- _Collected data entries_
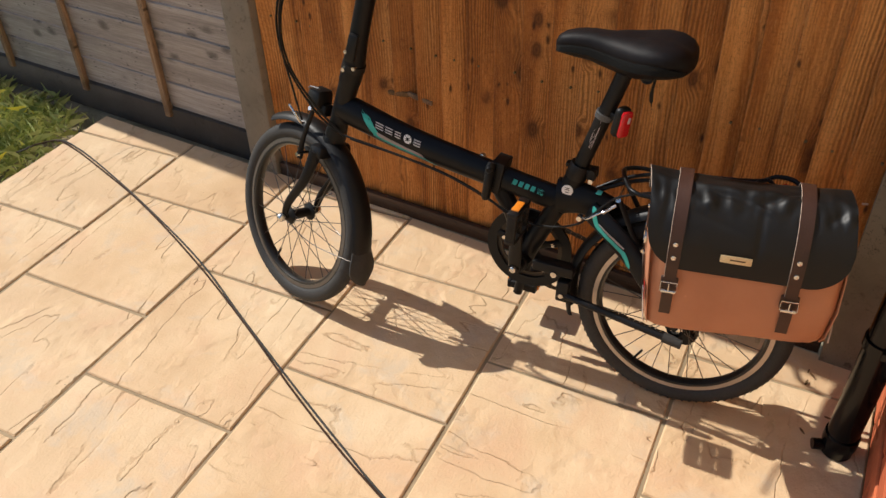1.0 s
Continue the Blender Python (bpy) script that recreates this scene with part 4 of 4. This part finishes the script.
# chain: links along both runs and round the two wheels
b = bmesh.new()
RC, RS = 0.091, 0.036
SPR = Vector((-0.015, 0.046, 0.245))
path_c = []
for k in range(30):
    path_c.append(CR + Vector((RC * math.cos(a), 0.046, RC * math.sin(a))) if (a := radians(95 + 170 * k / 29)) is not None else None)
low = SPR + Vector((0.01, 0, -0.11))
n_low = 30
path_c += [CR.lerp(low, 0) + Vector((0, 0.046, -RC)) + (low - CR - Vector((0, 0.046, -RC))) * (k / n_low) for k in range(1, n_low)]
path_c += [low + Vector((0.03 * math.sin(radians(180 * k / 8)), 0, 0.03 - 0.03 * math.cos(radians(180 * k / 8)))) for k in range(9)]
path_c += [SPR + Vector((RS * math.cos(radians(-60 + 150 * k / 9)), 0, RS * math.sin(radians(-60 + 150 * k / 9)))) for k in range(10)]
up0 = SPR + Vector((0, 0, RS))
up1 = CR + Vector((-0.008, 0.046, RC))
path_c += [up0.lerp(up1, k / 30) for k in range(1, 30)]
for k, (p, q) in enumerate(zip(path_c, path_c[1:] + path_c[:1])):
    d = q - p
    if d.length < 1e-5:
        continue
    ang = math.atan2(d.z, d.x)
    box(b, d.length * 0.94, 0.0085 if k % 2 else 0.005, 0.0078, (p + q) / 2, 0, Matrix.Rotation(-ang, 4, "Y"))
tagged(part("chain", b, M_CHAIN, bike, "dark oily roller chain", 0), kind="stuff")
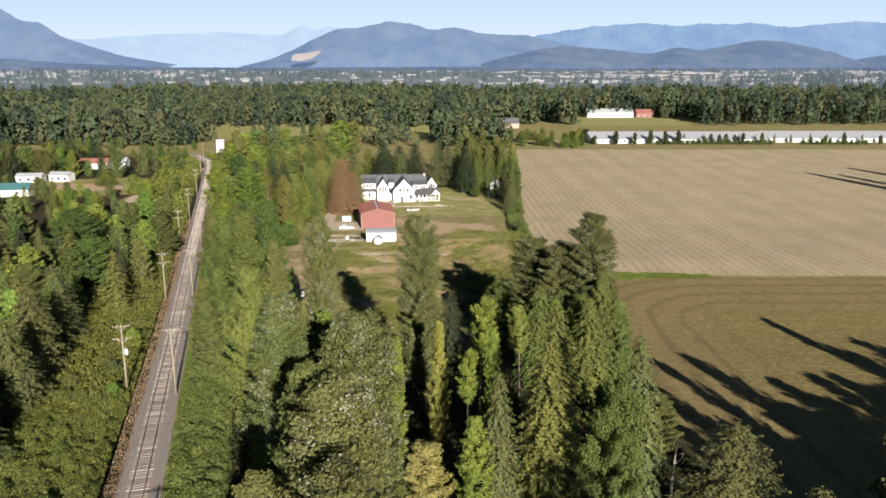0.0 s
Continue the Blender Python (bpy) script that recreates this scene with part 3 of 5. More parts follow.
KINDS = {
    "cottonwood": [broadleaf(s_, 30, 3.8, 0.14, oval, 250, 370, 0.88, 0.145, None, FLUTTER, 0.7) for s_ in (1, 2, 3)],
    "wind_cottonwood": [broadleaf(s_, 30, 3.8, 0.14, oval, 280, 480, 0.8, 0.115, None, FLUTTER, 0.7) for s_ in (51,)],
    "maple": [broadleaf(s_, 18, 5.0, 0.08, round_top, 130, 460, 0.95, 0.165) for s_ in (4, 5)],
    "aspen": [broadleaf(s_, 16, 1.6, 0.52, oval, 52, 330, 0.5, 0.13, rise=1.0) for s_ in (6, 7, 15)],
    "poplar": [broadleaf(s_, 16, 1.6, 0.08, column, 84, 280, 0.45, 0.13, rise=1.5) for s_ in (17, 18)],
    "alder": [broadleaf(s_, 20, 3.4, 0.1, upswept, 170, 330, 0.74, 0.145, rise=0.9) for s_ in (8, 9, 33)],
    "mid_maple": [broadleaf(s_, 18, 5.0, 0.03, (round_top, oval)[s_ % 2], 120, 170, 0.95, 0.25, rise=0.8) for s_ in (40, 41, 42)],
    "mid_alder": [broadleaf(s_, 20, 3.4, 0.08, upswept, 110, 150, 0.66, 0.25, rise=1.0) for s_ in (8, 34)],
    "cedar": [conifer(s_, 22, 3.6, 0.05, 0.46, 13, 0.24, 0.45, 0.58, 0.42) for s_ in (10, 11)],
    "fir": [conifer(s_, 22, 4.6, 0.03, 0.62, 13, 0.2, 0.12, 0.62, 0.5, 0.42) for s_ in (12, 13)],
    "dry_cedar": [conifer(19, 22, 3.6, 0.04, 0.33, 17, 0.19, 0.5, 0.42, 0.42, 0.4)],
    "spruce": [conifer(14, 16, 3.2, 0.05, 0.5, 13, 0.17, 0.2, 0.7, 0.32, 0.22)],
    "far_broadleaf": [broadleaf(s_, 16, 4.6, 0.06, (oval, round_top, upswept)[s_ % 3], 80, 68, 1.0, 0.42) for s_ in (20, 21, 22, 23)],
    "far_conifer": [conifer(s_, 20, 3.8, 0.04, 0.75, 10, 0.42, 0.35, 0.7, 0.4) for s_ in (25, 26, 27)],
    "bush": [broadleaf(s_, 3.2, 1.9, 0.02, round_top, 46, 100, 0.55, 0.14) for s_ in (30, 31, 32)],
}
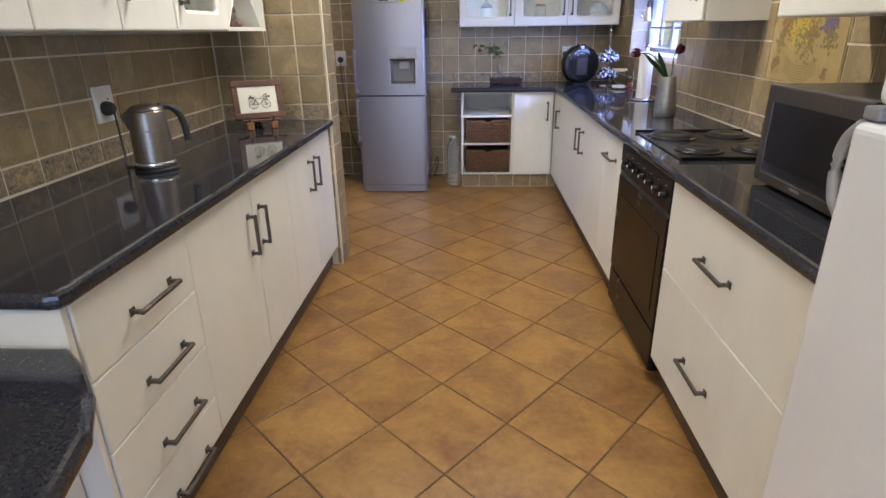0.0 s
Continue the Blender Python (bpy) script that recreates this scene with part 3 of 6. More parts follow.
shader(LED).inputs["Emission Strength"].default_value = 0.45
part("screen", box(-0.752, -0.677, FY - 0.018, FY - 0.0167, 1.593, 1.663), SCREEN, pnl, "dark screen with green figures")
for x in (-0.741, -0.704):
    part("figure", box(x, x + 0.015, FY - 0.0189, FY - 0.0182, 1.6450, 1.6470), LED, pnl, "lit green bar")
    for z, w in ((1.654, 0.013), (1.630, 0.014), (1.622, 0.009), (1.608, 0.011)):
        if z > 1.61 or x < -0.72:
            part("screen_print", box(x, x + w, FY - 0.0186, FY - 0.0182, z, z + 0.0018), GREY, pnl)
part("figure", tube([(-0.695 + 0.0044 * math.cos(a), FY - 0.0184, 1.606 + 0.0044 * math.sin(a)) for a in [k * math.pi / 8 for k in range(16)]], 0.0009, 5, closed=True), LED, pnl, "lit green ring")
part("maker_print", box(-0.735, -0.695, FY - 0.0172, FY - 0.0166, 1.6685, 1.6725), GREY, pnl)
for cx, bx in ((-0.772, -0.803), (-0.659, -0.645)):
    for z in (1.606, 1.630, 1.654):
        part("button", lathe([(0.0062, 0), (0.0062, 0.0008), (0.005, 0.0014)], (cx, FY - 0.0165, z), 14, axis="-y"), BUTTON, pnl)
        part("button_print", box(bx, bx + 0.018, FY - 0.0171, FY - 0.0166, z, z + 0.0022), GREY, pnl)
badge = part("badge", box(-0.512, -0.462, FY - 0.014, FY - 0.004, 1.843, 1.873, 0.002, 1), PLASTIC, updoor, "small pale maker's badge")
part("badge_mark", lathe([(0.008, 0), (0.008, 0.002)], (-0.5, FY - 0.0145, 1.858), 14, axis="-y"), RUBBER, badge)
part("badge_mark", box(-0.487, -0.468, FY - 0.0155, FY - 0.0142, 1.853, 1.863), GREY, badge)
for z0, z1, nm in ((0.868, 1.232, "upper_handle"), (0.462, 0.835, "lower_handle")):
    bm = box(fx0 - 0.008, fx0 + 0.009, FY - 0.042, FY - 0.020, z0, z1, 0.006)
    for z in (z0 + 0.01, z1 - 0.035):
        box(fx0 - 0.008, fx0 + 0.018, FY - 0.03, FY + 0.012, z, z + 0.025, 0.003, 1, bm)
    part(nm, bm, FRIDGE_STEEL, fridge, "long satin steel bar handle")
part("hinge", box(fx1 - 0.03, fx1 + 0.006, FY + 0.002, FY + 0.05, 0.838, 0.866, 0.004), GREY, fridge)
part("side_sticker", box(fx1 - 0.0035, fx1 - 0.0025, 5.52, 5.58, 0.17, 0.25), PLASTIC, fridge)

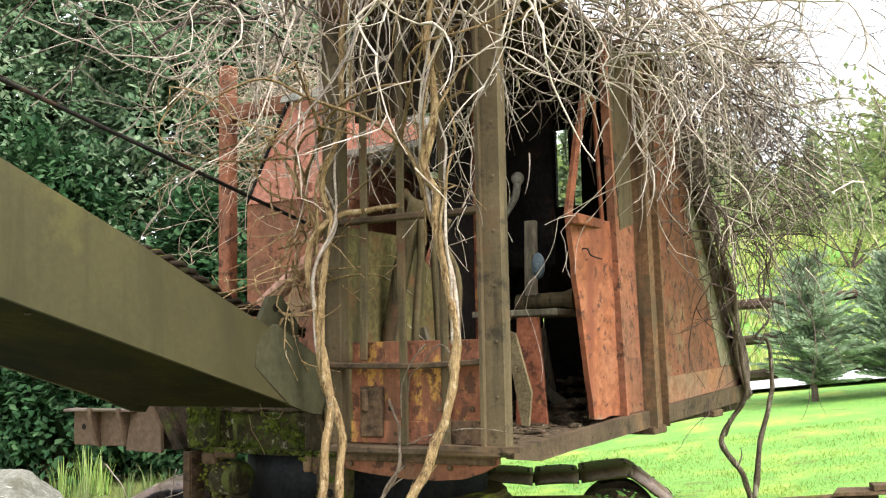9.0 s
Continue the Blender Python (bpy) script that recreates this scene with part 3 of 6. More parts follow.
# front casting below the boom: piers, hollow middle, ledge and diagonal rib
FY = -1.06
MOSSGREEN = surf("bright_wet_moss", (0.060, 0.085, 0.014), (0.17, 0.20, 0.034), 11, 0.98, 1.0, spots=((0.20, 0.20, 0.045), 13, 0.56, 0.63), spots2=((0.03, 0.028, 0.012), 12, 0.55, 0.62))
CAST = surf("mossy_front_casting", (0.020, 0.018, 0.010), (0.062, 0.050, 0.026), 4, 0.85, 1.0, spots=((0.075, 0.095, 0.016), 4.5, 0.50, 0.60), spots2=((0.27, 0.26, 0.17), 16, 0.58, 0.64),
            streak=((0.095, 0.105, 0.028), 11, 0.53, 0.63), moss=0.3, mossc=(0.12, 0.13, 0.025))


def rough_part(name, boxes, material, label, parent=None, amp=0.012, cuts=5):
    bm = mesh()
    for q in boxes:
        box(bm, *q)
    bmesh.ops.subdivide_edges(bm, edges=[e for e in bm.edges if e.calc_length() > 0.05], cuts=cuts, use_grid_fill=True)
    for v in bm.verts:
        v.co += amp * noise.noise_vector(v.co * 8) + 0.6 * amp * noise.noise_vector(v.co * 21)
    return upper(name, bm, material, parent, label, True)


seat = rough_part("boom_seat", [(-0.60, 0.34, FY + 0.03, -0.75, 1.18, 1.36, 0.012)], CAST, "moss-covered front casting below the boom", None, 0.016, 8)
rough_part("left_pier", [(-0.63, -0.43, FY - 0.02, -0.80, 1.175, 1.412, 0.015)], CAST, "pale-topped mossy pier", seat)
rough_part("right_pier", [(0.13, 0.345, FY - 0.012, -0.80, 1.175, 1.395, 0.012)], surf("damp_brown_pier", (0.045, 0.034, 0.020), (0.078, 0.056, 0.032), 4, 0.6, 0.5, spots=((0.075, 0.085, 0.02), 5, 0.54, 0.64), streak=((0.02, 0.016, 0.01), 9, 0.52, 0.64)), "damp brown pier", seat, 0.008)
rough_part("ledge", [(-0.48, 0.35, FY - 0.035, FY + 0.02, 1.163, 1.186, 0.006)], CAST, "moss-edged ledge", seat, 0.010, 8)
rough_part("ledge_block", [(-0.43, -0.285, FY - 0.042, FY, 1.135, 1.19, 0.012)], RUST, "rust-brown block", seat, 0.006, 3)
bm = mesh()
prism(bm, [(0.215, 1.385), (0.245, 1.39), (0.335, 1.19), (0.30, 1.185)], FY - 0.04, FY - 0.005, 1)
worn(bm, 0.004)
upper("rib", bm, RUST_MOSSY, seat, "mossy diagonal rib")
bm = mesh()
prism(bm, [(-0.90, 1.165), (-0.70, 1.16), (-0.62, 1.19), (-0.62, 1.42), (-0.88, 1.42)], FY + 0.05, FY + 0.20, 1)
worn(bm, 0.006)
upper("side_web", bm, DARKRUST, seat, "dark recessed side web")
bm = mesh()
prism(bm, [(-0.875, 1.40), (-0.835, 1.41), (-0.655, 1.18), (-0.72, 1.165)], FY - 0.01, FY + 0.05, 1)
worn(bm, 0.006)
upper("strut", bm, DARKRUST, seat, "mossy diagonal strut")
bm = mesh()
lumps(bm, 130, -0.42, 0.12, -1.02, -0.85, 1.372, 0.026, rnd, 0.4)
tagged(upper("leaf_litter", bm, DEBRIS, None, "dead leaves in the hollow of the casting"), kind="stuff")
bm = mesh()
lumps(bm, 60, -0.62, -0.44, -1.05, -0.90, 1.414, 0.02, rnd, 0.3)
tagged(upper("dry_crust", bm, surf("pale_dry_crust", (0.16, 0.125, 0.095), (0.30, 0.25, 0.20), 18, 0.95, 0.8), None, "pale dry litter on the pier"), kind="stuff")
bm = mesh()
for k in range(720):
    x = rnd.uniform(-0.62, 0.16)
    pier = x < -0.43
    z = rnd.uniform(1.19, 1.40 if pier else 1.36)
    if noise.noise(Vector((x * 6, z * 9, 2.0))) < 0.02:
        continue
    y = FY - (0.022 if pier else -0.028)
    lumps(bm, 1, x, x, y - 0.004, y + 0.006, z, 0.0085, rnd, 1.3)
tagged(upper("moss_tuft", bm, MOSSGREEN, None, "bright green moss on the front casting"), kind="stuff")
bm = mesh()
for k in range(200):
    x = rnd.uniform(-0.50, 0.33)
    lumps(bm, 1, x, x, FY - 0.045, FY - 0.025, 1.180 + rnd.uniform(-0.012, 0.010), 0.009, rnd, 0.7)
tagged(upper("moss_edge", bm, MOSSGREEN, None, "yellow-green moss along the ledge"), kind="stuff")

# hook rollers that hold the house on its ring
def strap(name, x, half, y0, y1, top, low, material, parent, label):
    """A plate with a rounded lower end."""
    bm = mesh()
    poly = [(x - half, top), (x - half, low)] + [(x + half * math.cos(a), low + half * math.sin(a)) for a in [math.pi + math.pi * k / 12 for k in range(1, 12)]] + [(x + half, low), (x + half, top)]
    prism(bm, poly, y0, y1, 1)
    es = [e for e in bm.edges if abs(e.verts[0].co.y - e.verts[1].co.y) < 1e-5]
    bmesh.ops.bevel(bm, geom=es, offset=0.008, segments=2, affect="EDGES")
    return upper(name, bm, material, parent, label)


hr = strap("hook_bracket", 0.325, 0.086, FY - 0.045, FY + 0.02, 1.163, 1.0, RUST_MOSSY, None, "mossy hook strap with a rounded end")
for r0, y0, d0, nm, mt in ((0.076, 0.045, 0.012, "washer", MOSSGREEN), (0.050, 0.056, 0.010, "boss", RUST_MOSSY), (0.021, 0.065, 0.004, "axle_hole", HOLE)):
    bm = mesh()
    disc(bm, (0.325, FY - y0, 1.0), (0, -1, 0), r0, d0, 26, 0.003)
    upper(nm, bm, mt, hr)
bm = mesh()
disc(bm, (0.278, FY - 0.045, 1.065), (0, -1, 0), 0.018, 0.012, 10, 0.004)
upper("bolt", bm, RUST, hr)
strap("inner_strap", 0.215, 0.045, FY + 0.03, FY + 0.10, 1.10, 0.965, RUST_MOSSY, hr, "mossy inner strap")
hl = strap("hook_bracket", -0.585, 0.030, FY - 0.06, FY + 0.05, 1.165, 0.945, RUST, None, "rust-brown hanging strap")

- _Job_
Copy out every line from the material above in which the word "script" appears.

- _Exercise output_
Continue the Blender Python (bpy) script that recreates this scene with part 4 of 4. This part finishes the script.
Continue the Blender Python (bpy) script that recreates this scene with part 3 of 5. More parts follow.
Continue the Blender Python (bpy) script that recreates this scene with part 3 of 6. More parts follow.
Continue the Blender Python (bpy) script that recreates this scene with part 3 of 6. More parts follow.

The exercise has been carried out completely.